# SAS

## Seminar

### SJT-hardness and pseudo-jump inversion

Turetsky, D (Victoria University of Wellington)
Thursday 05 July 2012, 09:00-10:00

Seminar Room 1, Newton Institute

#### Abstract

Tracing was introduced to computability theory by Terwijn and Zambella, who used it to characterize the degrees which are low for Schnorr randomness. Zambella observed that tracing also has a relationship to K-triviality, which was strengthened by Nies and then later others. A trace for a partial function f is a sequence of finite sets (T_z) with f(z) in T_z for all z in the domain of f. A trace (T_z) is c.e. if the T_z are uniformly c.e. sets. An order function is a total, nondecreasing, unbounded positive function. If h is an order, a trace (T_z) is an h-trace if h(z) bounds the size of T_z. A set is called jump-traceable (JT) if every partial function it computes has a c.e. h-trace for some computable order h. A set is called strongly jump-traceable (SJT) if every partial function it computes has a c.e. h-trace for every computable order h.
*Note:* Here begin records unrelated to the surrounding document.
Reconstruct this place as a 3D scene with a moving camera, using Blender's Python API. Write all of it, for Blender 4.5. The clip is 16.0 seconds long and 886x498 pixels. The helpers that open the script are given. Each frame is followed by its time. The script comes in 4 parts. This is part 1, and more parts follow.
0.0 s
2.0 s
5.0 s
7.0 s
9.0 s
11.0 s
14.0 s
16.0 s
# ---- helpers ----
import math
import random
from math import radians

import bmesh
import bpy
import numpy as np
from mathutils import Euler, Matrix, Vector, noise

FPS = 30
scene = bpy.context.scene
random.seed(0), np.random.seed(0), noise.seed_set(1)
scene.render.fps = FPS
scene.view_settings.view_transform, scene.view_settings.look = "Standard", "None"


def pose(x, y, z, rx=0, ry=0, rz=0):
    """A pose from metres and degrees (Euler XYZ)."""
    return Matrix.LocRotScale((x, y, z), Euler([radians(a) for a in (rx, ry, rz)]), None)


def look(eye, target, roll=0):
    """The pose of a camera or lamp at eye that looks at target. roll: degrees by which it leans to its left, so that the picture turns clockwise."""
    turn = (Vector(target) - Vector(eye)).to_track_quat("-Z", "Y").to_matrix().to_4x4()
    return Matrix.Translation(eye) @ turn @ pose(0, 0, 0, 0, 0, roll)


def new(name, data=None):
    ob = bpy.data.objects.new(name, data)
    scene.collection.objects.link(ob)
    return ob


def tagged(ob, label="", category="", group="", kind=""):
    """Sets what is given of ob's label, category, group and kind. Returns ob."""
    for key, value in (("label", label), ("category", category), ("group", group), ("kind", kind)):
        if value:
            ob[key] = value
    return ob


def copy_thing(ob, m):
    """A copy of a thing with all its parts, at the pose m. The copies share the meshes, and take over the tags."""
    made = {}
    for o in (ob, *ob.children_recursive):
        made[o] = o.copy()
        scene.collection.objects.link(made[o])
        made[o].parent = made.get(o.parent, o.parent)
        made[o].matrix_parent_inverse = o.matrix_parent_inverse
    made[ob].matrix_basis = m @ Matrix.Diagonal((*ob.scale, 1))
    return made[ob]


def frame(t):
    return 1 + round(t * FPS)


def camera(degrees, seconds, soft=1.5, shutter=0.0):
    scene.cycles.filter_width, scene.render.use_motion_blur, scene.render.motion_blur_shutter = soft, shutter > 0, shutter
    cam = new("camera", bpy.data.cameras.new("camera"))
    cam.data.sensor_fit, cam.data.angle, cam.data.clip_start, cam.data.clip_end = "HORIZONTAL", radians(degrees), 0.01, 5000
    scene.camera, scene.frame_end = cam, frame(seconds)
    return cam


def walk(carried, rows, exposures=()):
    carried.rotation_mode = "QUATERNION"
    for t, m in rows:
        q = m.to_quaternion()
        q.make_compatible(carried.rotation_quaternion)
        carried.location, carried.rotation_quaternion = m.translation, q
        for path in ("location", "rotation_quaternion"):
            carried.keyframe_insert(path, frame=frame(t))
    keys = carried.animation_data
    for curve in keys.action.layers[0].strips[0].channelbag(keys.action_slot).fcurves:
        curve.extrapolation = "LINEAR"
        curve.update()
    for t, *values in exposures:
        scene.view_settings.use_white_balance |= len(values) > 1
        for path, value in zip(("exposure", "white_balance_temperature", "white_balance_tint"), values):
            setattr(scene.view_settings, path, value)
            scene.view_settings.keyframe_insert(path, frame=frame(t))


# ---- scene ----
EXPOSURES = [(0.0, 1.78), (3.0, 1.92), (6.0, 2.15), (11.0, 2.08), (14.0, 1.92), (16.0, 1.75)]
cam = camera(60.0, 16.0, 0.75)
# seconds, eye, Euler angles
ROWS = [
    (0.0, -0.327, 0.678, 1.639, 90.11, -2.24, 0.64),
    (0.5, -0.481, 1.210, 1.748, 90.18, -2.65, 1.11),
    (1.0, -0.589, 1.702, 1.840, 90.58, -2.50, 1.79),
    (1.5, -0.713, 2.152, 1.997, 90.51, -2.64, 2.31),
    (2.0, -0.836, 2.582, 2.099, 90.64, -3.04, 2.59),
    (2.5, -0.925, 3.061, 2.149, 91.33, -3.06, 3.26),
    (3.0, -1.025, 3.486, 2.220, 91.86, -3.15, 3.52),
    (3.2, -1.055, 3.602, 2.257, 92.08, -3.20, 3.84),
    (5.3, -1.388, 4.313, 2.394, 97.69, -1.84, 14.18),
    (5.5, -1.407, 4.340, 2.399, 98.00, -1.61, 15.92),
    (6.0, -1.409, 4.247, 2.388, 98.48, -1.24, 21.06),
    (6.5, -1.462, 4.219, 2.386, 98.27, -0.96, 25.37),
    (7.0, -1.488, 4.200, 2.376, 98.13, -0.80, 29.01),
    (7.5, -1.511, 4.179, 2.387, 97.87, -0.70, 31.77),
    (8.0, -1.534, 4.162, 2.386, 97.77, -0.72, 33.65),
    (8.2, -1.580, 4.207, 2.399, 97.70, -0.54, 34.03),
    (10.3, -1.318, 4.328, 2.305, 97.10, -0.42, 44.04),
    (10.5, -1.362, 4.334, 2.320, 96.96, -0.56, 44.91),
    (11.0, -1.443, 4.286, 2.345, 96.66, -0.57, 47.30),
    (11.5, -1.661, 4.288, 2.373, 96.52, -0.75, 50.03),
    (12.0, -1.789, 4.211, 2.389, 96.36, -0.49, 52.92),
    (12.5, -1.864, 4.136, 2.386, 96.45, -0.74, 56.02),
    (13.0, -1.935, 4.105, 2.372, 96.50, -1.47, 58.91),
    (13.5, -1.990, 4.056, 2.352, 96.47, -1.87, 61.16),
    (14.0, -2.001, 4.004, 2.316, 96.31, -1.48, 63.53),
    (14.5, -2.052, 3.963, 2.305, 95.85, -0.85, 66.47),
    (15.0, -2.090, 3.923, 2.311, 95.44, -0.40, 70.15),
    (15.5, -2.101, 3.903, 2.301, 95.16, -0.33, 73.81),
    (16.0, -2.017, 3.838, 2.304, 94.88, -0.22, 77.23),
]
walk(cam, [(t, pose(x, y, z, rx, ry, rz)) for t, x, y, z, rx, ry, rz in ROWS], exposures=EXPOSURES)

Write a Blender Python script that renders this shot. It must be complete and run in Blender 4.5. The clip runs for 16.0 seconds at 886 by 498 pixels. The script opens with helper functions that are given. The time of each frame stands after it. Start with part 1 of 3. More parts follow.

Figuiera et al. constructed a non-computable c.e. set which is SJT. This gives a natural pseudo-jump operator. Pseudo-jump inverting this SJT-operator gives a set A such that the halting problem looks SJT relative to A. That is, for every partial function computable from the halting problem, and every computable order h, there is an h-trace which is uniformly c.e. relative to A. Such a set is called SJT-hard. Downey and Greenberg showed that there is a non-computable c.e. set E which is computable from every c.e. SJT-hard set. Thus the SJT-operator cannot be pseudo-jump inverted outside of the cone above E. We strengthen this result, showing that E can be made super high.